> Problem: Transcribe every line exactly and omit anything that is a picture.

> Dataset section:
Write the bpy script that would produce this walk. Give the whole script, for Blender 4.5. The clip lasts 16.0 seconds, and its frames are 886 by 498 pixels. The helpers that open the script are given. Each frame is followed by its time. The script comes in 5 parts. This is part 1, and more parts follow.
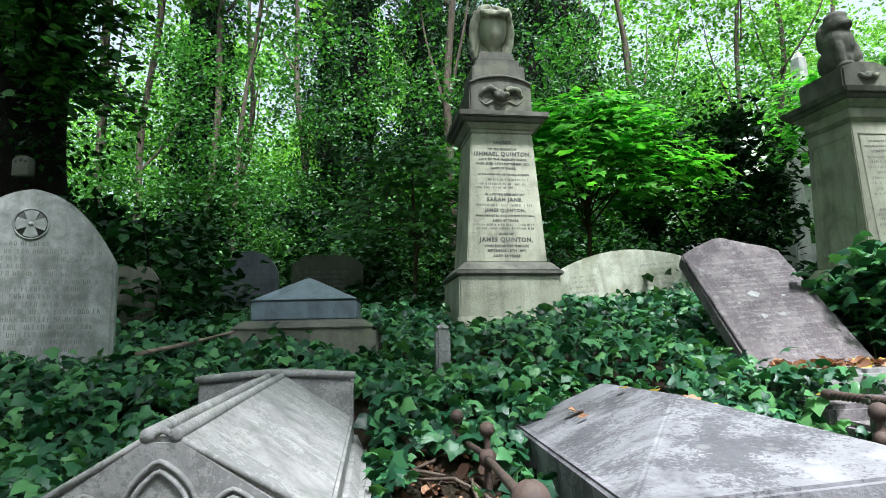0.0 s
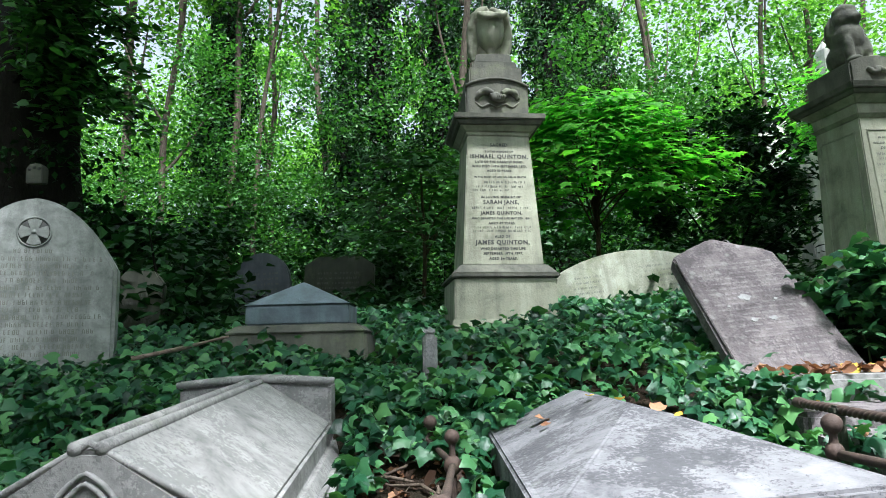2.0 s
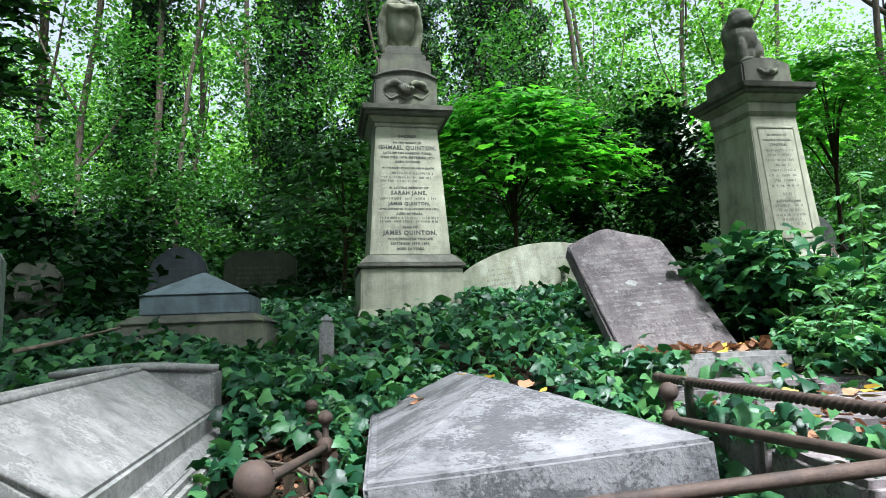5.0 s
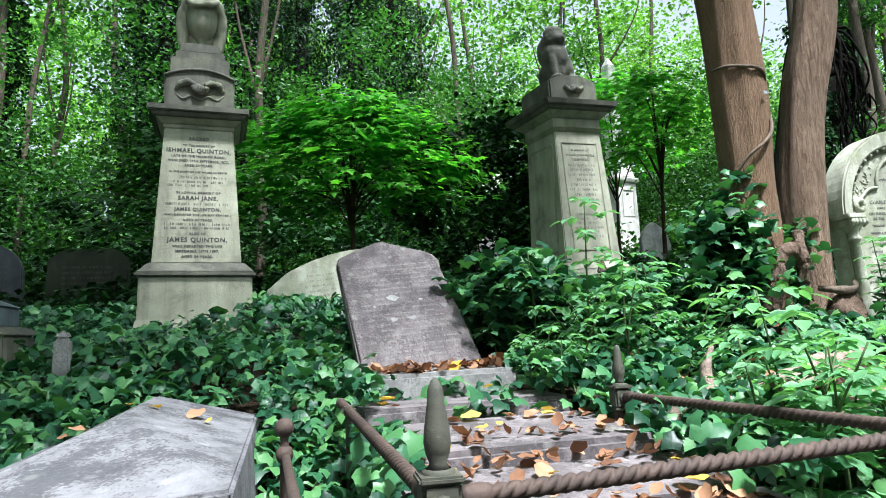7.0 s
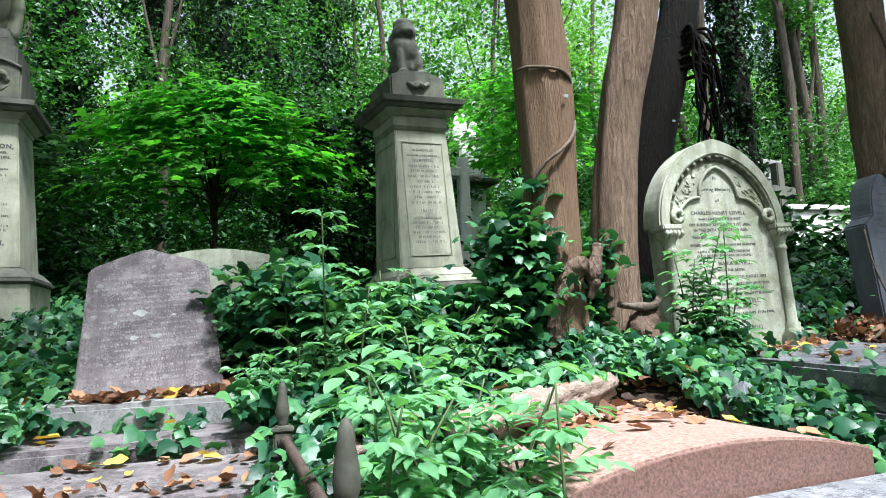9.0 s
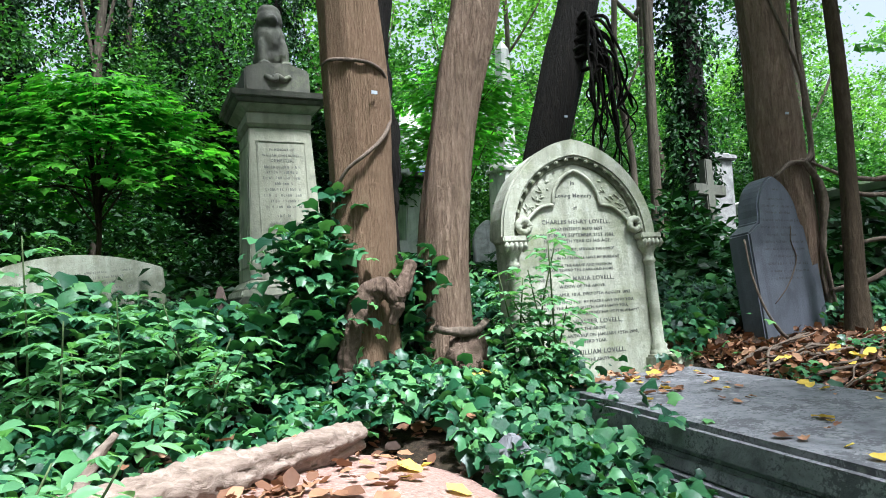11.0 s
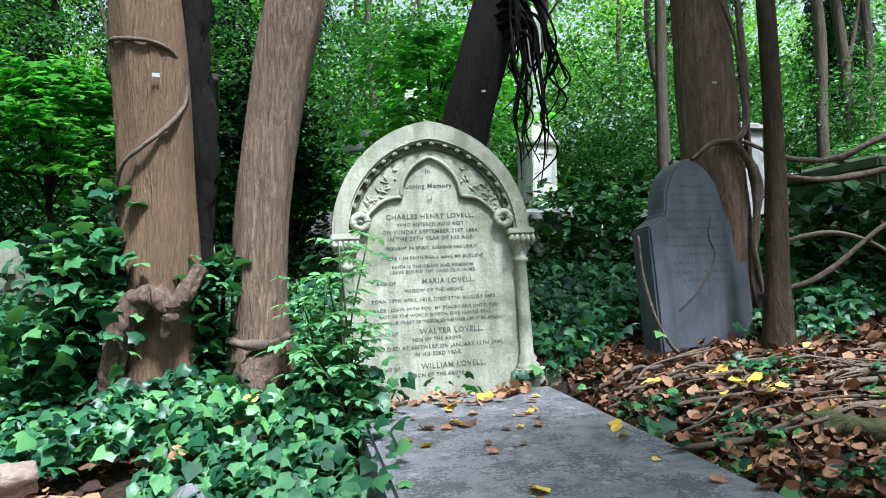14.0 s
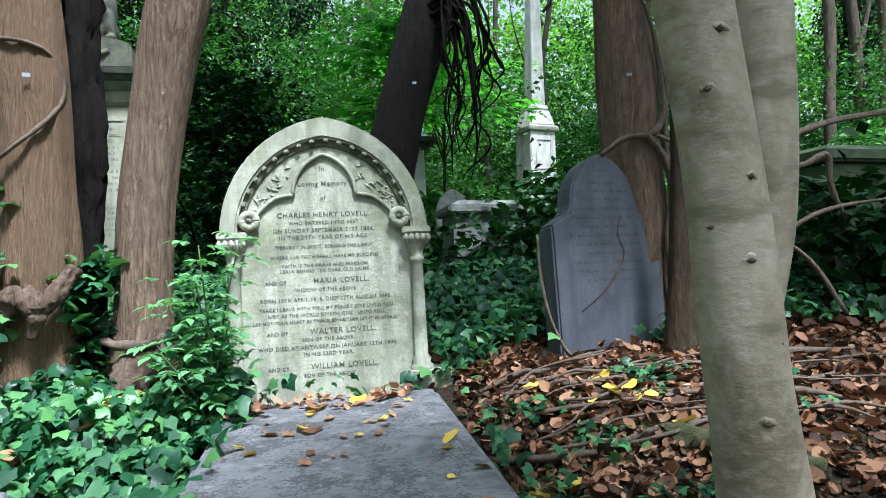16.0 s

> Written solution:
Write the bpy script that would produce this walk. Give the whole script, for Blender 4.5. The clip lasts 16.0 seconds, and its frames are 886 by 498 pixels. The helpers that open the script are given. Each frame is followed by its time. The script comes in 5 parts. This is part 1, and more parts follow.
0.0 s
2.0 s
5.0 s
7.0 s
9.0 s
11.0 s
14.0 s
16.0 s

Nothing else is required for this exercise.